A state appellate court has upheld a June 2013 jury verdict that ordered the Town of Amherst to pay $3.94 million to a developer who claimed his property rights were violated by the Town Board in 2006.
It was during a four-week trial in 2013 that a lawyer for developer William L. Huntress of Acquest Wehrle argued that the board’s about-face on a previous approval of his client’s plan to build an office park at 2190 and 2220 Wehrle Drive was due to opposition from neighbors and then-Supervisor Satish B. Mohan.
“It’s reassuring to my client, and myself, that appellate court has said that the town violated my client’s rights, and we got another new judgment to prove it,” said Matthew D. Miller, a lawyer for Rupp, Baase, Pfalzgraf, Cunningham Attorneys on Monday.

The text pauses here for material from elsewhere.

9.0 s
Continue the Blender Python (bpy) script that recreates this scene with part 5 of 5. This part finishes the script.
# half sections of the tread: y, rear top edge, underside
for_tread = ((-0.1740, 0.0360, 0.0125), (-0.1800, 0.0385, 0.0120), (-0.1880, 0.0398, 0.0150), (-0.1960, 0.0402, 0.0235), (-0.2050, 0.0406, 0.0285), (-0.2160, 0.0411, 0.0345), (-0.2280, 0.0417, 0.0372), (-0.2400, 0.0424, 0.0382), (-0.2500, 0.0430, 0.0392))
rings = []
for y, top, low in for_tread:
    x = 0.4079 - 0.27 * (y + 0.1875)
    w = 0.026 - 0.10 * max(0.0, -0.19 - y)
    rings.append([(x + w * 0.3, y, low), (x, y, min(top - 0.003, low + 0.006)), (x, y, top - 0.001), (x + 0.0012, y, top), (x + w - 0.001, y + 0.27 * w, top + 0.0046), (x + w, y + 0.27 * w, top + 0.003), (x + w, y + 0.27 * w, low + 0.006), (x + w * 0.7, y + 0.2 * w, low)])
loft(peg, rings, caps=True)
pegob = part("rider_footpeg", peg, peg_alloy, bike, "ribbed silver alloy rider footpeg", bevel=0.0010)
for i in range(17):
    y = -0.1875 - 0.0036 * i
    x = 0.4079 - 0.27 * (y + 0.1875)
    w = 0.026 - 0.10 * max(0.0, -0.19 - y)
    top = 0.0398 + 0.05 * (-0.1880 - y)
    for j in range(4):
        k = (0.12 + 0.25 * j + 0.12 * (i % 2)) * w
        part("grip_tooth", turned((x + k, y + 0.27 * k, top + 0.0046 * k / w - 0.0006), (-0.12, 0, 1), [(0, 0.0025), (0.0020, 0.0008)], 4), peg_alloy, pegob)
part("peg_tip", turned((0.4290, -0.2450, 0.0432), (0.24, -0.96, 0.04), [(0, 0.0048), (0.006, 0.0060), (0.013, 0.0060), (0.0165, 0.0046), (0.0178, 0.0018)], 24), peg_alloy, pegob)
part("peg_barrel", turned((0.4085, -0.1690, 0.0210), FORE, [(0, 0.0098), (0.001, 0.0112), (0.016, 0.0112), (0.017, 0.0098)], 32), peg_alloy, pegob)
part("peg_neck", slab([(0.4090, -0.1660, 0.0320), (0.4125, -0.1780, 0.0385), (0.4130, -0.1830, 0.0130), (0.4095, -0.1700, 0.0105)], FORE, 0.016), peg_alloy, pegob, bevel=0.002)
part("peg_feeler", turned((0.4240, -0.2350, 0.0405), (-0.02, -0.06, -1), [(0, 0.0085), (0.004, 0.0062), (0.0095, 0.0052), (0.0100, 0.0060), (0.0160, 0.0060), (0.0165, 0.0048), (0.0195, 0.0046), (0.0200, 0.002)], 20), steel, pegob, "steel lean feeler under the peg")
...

“We hope to finally put this thing to rest, though I don’t know if there will be any further appeals,” Miller added.
Miller said his client’s fight with the town dates back to 1998, when Acquest bought the land on Wehrle Drive without any knowledge of a 50-year moratorium on the parcel, or that the town had received $5 million in federal funds to preserve the property as wetlands. He said the town never filed the moratorium documents with the clerk’s office and neglected to inform his client of any moratorium on developing the property at the time of purchase.
Miller said the Town Board initially agreed to help Huntress seek a waiver of the moratorium but changed its mind and then voted to withdraw the offer.

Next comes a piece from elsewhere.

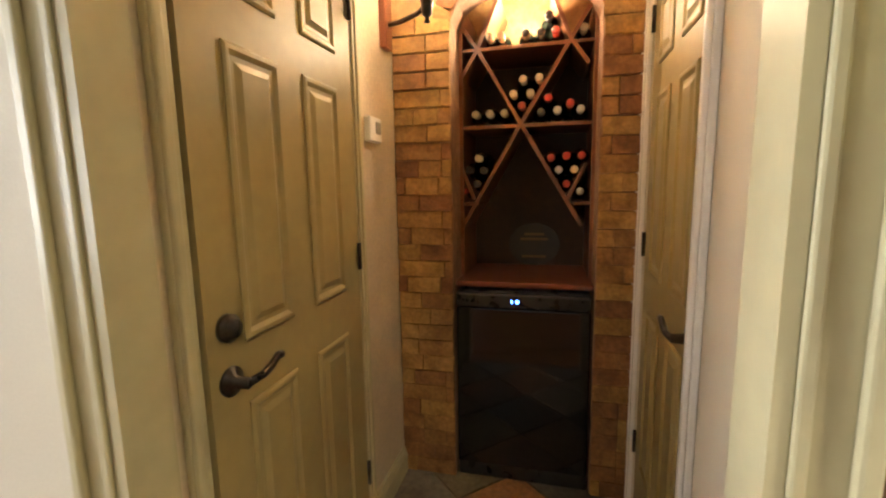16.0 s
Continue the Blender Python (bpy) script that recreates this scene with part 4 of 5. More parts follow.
# coffee machine
cm = thing("coffee_machine", "black capsule coffee machine with chrome lever front", "coffee machine", pose(4.36, -1.20, 0.911 + 0.022, 0, 0, -90))
part("body", boxes((-0.10, -0.10, 0.0, 0.06, 0.12, 0.255), bevel=0.02), plain("gloss_black", (0.012, 0.012, 0.013), 0.12), cm)
part("top_cap", boxes((-0.085, -0.09, 0.254, 0.045, 0.10, 0.264), bevel=0.005), BLACK, cm)
bm = boxes((-0.135, -0.06, 0.02, -0.101, 0.04, 0.20), bevel=0.012)
part("front", bm, CHROME, cm)
bm = bmesh.new()
tube(bm, [(-0.13, -0.05, 0.21), (-0.15, -0.05, 0.235), (-0.12, -0.05, 0.25), (-0.12, 0.03, 0.25), (-0.15, 0.03, 0.235), (-0.13, 0.03, 0.21)], 0.009, 10)
part("lever", bm, CHROME, cm)
part("spout", lathe(bmesh.new(), [(0, 0), (0.012, 0), (0.016, 0.03), (0.016, 0.045), (0, 0.047)], 14, pose(-0.145, -0.01, 0.125)), CHROME, cm)
part("drip_tray", boxes((-0.19, -0.06, 0.0, -0.1, 0.04, 0.018), bevel=0.006), BLACK, cm)
tr = thing("machine_tray", "matt black tray under the coffee machine and frother", "tray", pose(4.36, -1.20, 0.911, 0, 0, -90))
bm = bmesh.new()
prism(bm, round_corner(-0.12, -0.10, 0.08, 180, 270) + round_corner(0.16, -0.13, 0.05, 270, 360) + round_corner(0.16, 0.10, 0.05, 0, 90) + round_corner(-0.15, 0.10, 0.05, 90, 180), "z", 0, 0.021)
part("plate", bm, material("tray_matt", (0.045, 0.05, 0.058), 0.4, 0.4, spread=0.1), tr)
fr = thing("milk_frother", "dark metal milk frother with clear lid", "milk frother", pose(4.34, -1.335, 0.911 + 0.022))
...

Amherst Supervisor Barry A. Weinstein, who was not on the Town Board at the time of the initial dispute, on Monday said the town plans to appeal the Appellate Division decision to the New York State Court of Appeals
“In order to appeal the Appellate Division decision, it has to be a final decision. One of the issues that we were working on, I think, was the attorney’s fees that we would owe,” Weinstein said.
Once there is agreement on the attorney’s fees, which is required to get to a final decision from the Appellate Division, the town will pursue the case to the state Court of Appeals which, Weinstein said, could take about a year or two.
“The exposure to the town is probably between $3 million and $4 million,” he said.
Weinstein said the original $3.94 million verdict was reduced by the Appellate Division to $1.45 million about a year ago. However, with the state’s statutory interest at 9 percent, dating back to 2006, as well as attorney’s fees, that would bring the town’s liability to between $3 million and $4 million.